«Non ho fatto niente di particolare, non sono un eroe»: si è schermito così il palermitano Massimo Tarantino, 51 anni, l’ex difensore di Napoli, Inter e Bologna che nell’ipermercato di Assago è intervenuto per fermare il 46enne che ha ucciso il cassiere e ha ferito altre cinque persone. Il caso ha voluto che anche uno dei feriti faceva parte del mondo del calcio, il 29enne difensore spagnolo del Monza, Pablo Marì. Anche Tarantino peraltro nella sua carriera ha giocato nel Monza.
«Urlava, urlava e basta», ha raccontato davanti alle telecamere Tarantino che ha appeso gli scarpini al chiodo nel 2006 dopo 203 presenze in Serie A per diventare dirigente sportivo: prima al Pavia, poi nei settori giovanili del Bologna e della Roma, infine un anno da direttore tecnico alla Spal, fino al giugno scorso.
In carriera Tarantino ha giocato come terzino sinistro e all’occorrenza come difensore centrale e può vantarsi di esser stato compagno di squadra di fuoriclasse come Diego Armando Maradona al Napoli, Ronaldo il Fenomeno all’Inter e Roberto Baggio al Bologna. Nato a Palermo, con il padre Bartolomeo (che giocò anche in A con il Venezia) e due dei quattro fratelli maschi calciatori, Massimo Tarantino è cresciuto calcisticamente nella Cosmos del capoluogo siciliano prima di passare al Catania con cui esordì in C1 nella stagione 1987-1988. Gli appassionati ricordano che alla ad una delle partite al Cibali venne a guardarlo Fabio Capello, allora vice di Liedholm al Milan.

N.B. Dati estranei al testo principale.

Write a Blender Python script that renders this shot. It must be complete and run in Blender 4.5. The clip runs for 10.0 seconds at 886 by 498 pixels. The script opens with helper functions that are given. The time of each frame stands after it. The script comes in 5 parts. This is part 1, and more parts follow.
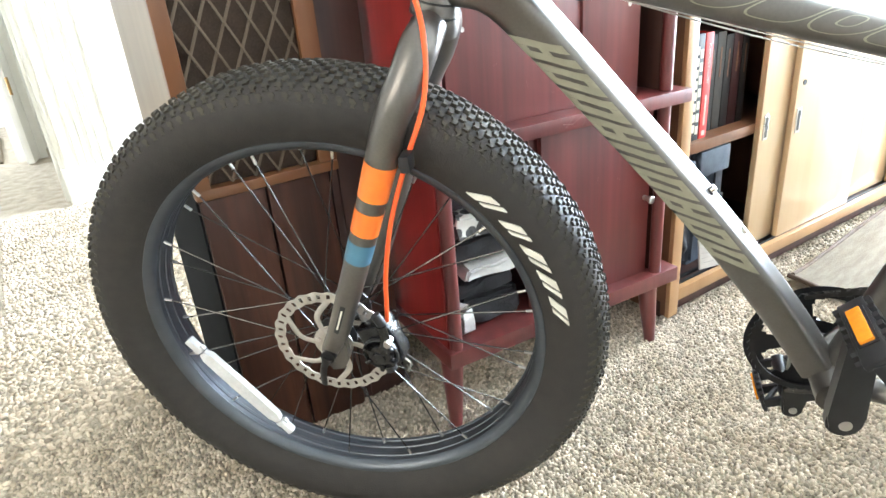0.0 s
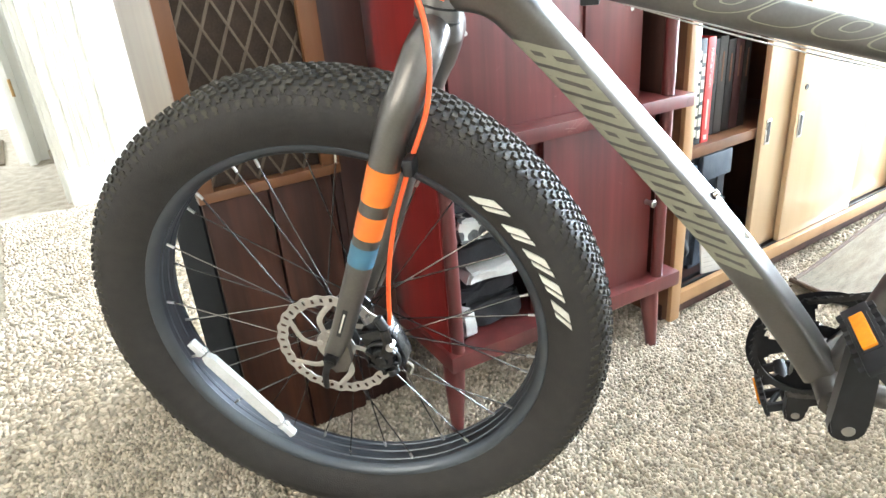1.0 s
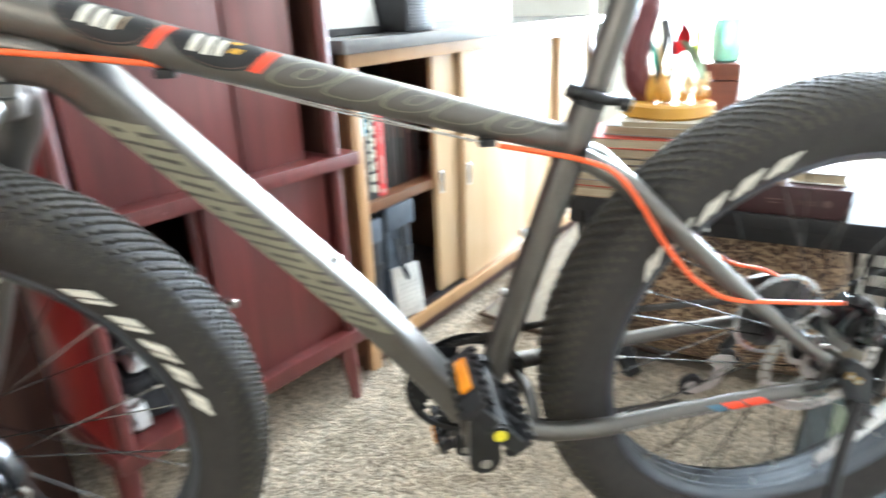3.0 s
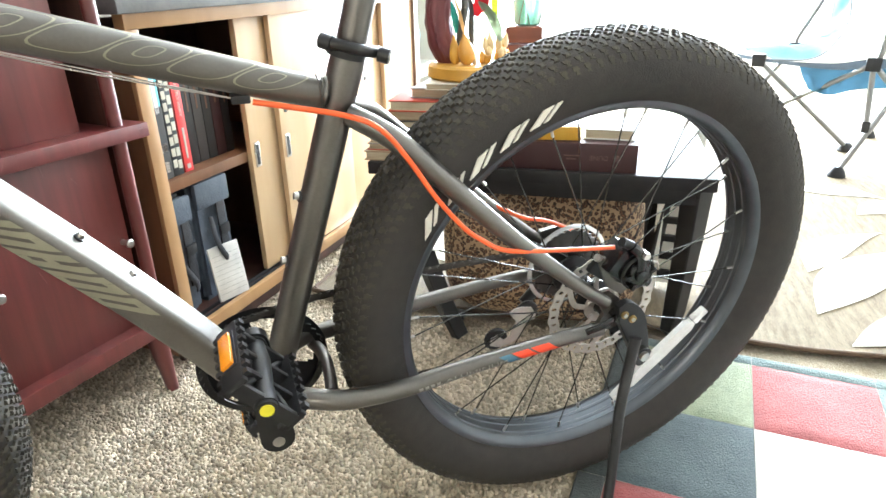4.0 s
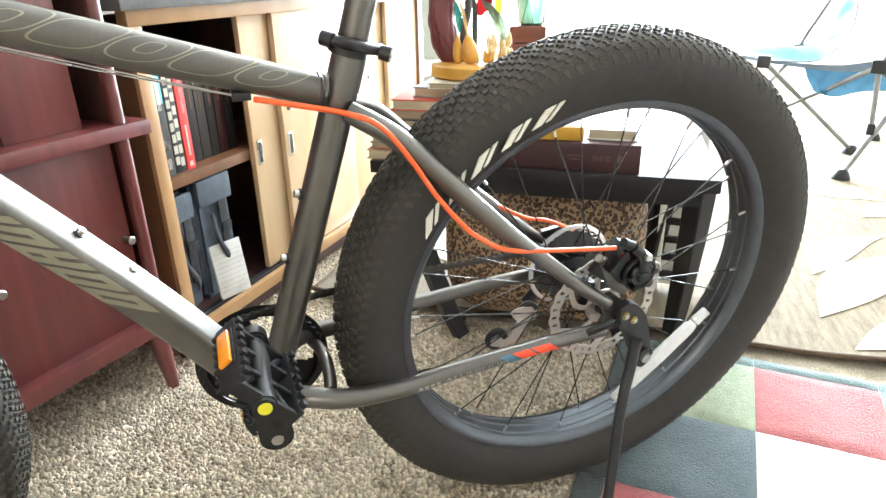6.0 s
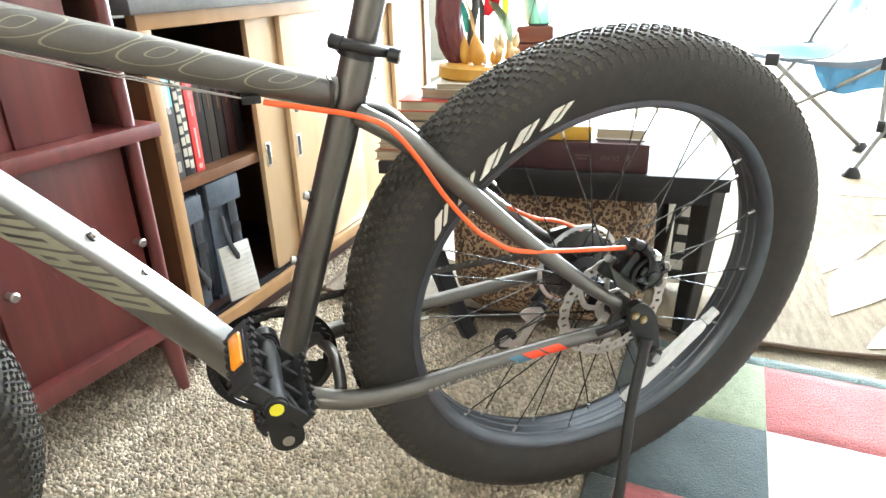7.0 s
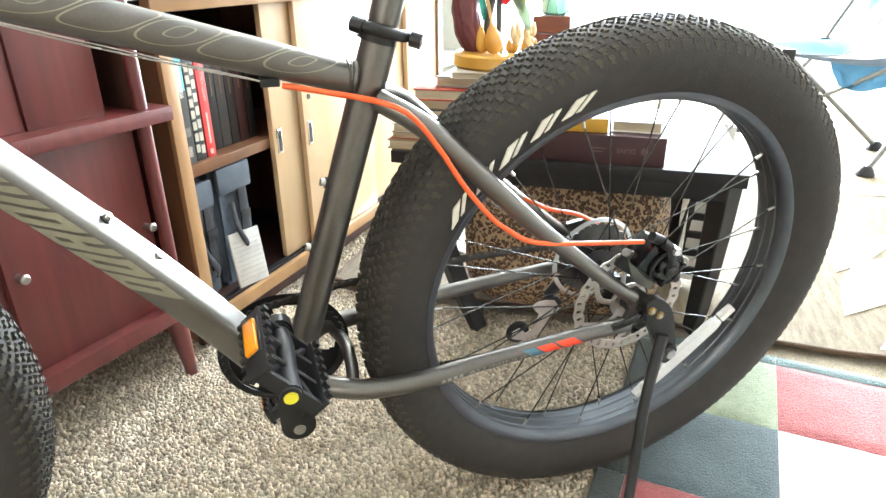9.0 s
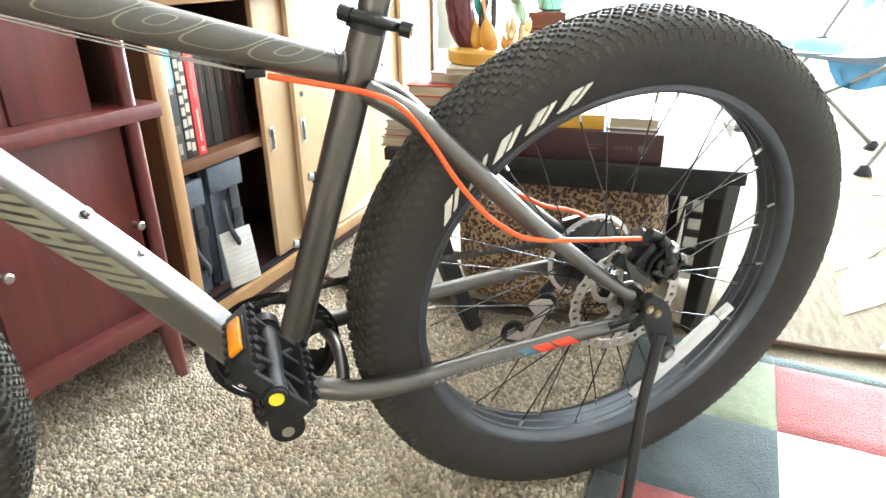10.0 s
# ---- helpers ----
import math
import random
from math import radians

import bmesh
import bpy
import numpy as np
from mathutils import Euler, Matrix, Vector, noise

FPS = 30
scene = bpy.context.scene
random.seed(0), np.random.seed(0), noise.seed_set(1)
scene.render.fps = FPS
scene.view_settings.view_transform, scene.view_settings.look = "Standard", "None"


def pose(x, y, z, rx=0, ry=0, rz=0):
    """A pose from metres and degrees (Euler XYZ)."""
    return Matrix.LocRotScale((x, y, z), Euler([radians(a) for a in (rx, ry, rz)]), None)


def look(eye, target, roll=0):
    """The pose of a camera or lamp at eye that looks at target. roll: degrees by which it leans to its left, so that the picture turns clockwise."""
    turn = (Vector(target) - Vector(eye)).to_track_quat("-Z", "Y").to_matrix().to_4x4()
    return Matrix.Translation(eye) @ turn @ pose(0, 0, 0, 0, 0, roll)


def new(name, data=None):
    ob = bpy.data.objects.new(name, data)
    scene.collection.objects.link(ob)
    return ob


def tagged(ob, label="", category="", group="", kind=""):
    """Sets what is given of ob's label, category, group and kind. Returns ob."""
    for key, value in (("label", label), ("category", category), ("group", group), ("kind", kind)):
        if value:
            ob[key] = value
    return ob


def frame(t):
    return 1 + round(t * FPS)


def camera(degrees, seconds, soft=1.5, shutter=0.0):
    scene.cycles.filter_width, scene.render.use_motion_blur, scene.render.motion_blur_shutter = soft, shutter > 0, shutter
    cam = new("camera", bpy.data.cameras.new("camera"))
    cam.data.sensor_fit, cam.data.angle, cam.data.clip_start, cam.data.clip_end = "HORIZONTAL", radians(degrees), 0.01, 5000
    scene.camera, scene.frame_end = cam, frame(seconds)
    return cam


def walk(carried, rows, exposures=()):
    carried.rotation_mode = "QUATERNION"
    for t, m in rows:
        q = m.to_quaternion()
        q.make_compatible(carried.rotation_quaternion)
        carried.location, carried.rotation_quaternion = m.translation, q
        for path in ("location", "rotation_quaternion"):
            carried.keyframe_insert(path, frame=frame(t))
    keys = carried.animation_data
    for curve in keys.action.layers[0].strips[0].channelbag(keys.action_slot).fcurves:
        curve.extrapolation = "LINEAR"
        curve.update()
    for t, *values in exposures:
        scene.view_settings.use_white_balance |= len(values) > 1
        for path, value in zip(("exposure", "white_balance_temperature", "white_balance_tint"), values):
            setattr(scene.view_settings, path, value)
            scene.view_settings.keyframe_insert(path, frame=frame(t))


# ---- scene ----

Dal 1989 al 1996 ha giocato al Napoli (ma con due prestiti a Monza e Barletta), poi all’Inter, un sogno coronato (da piccolo era tifosissimo nerazzurro) ma per una sola stagione martoriata a causa di un infortunio. Nel novembre del 1997 il passaggio al Bologna, dove ha giocato per 5 stagioni. Gli ultimi anni in carriera sono stati nel Como, nella Triestina e nel Pavia. Ora il suo impegno più grande è per valorizzare i giovani nel calcio italiano: «I nostri settori giovanili sono pieni di talento, soltanto che non riusciamo ad offrirgli un percorso adeguato», ha detto in una recente intervista, «non c'è carenza di talento, ma di percorso formativo e di sviluppo».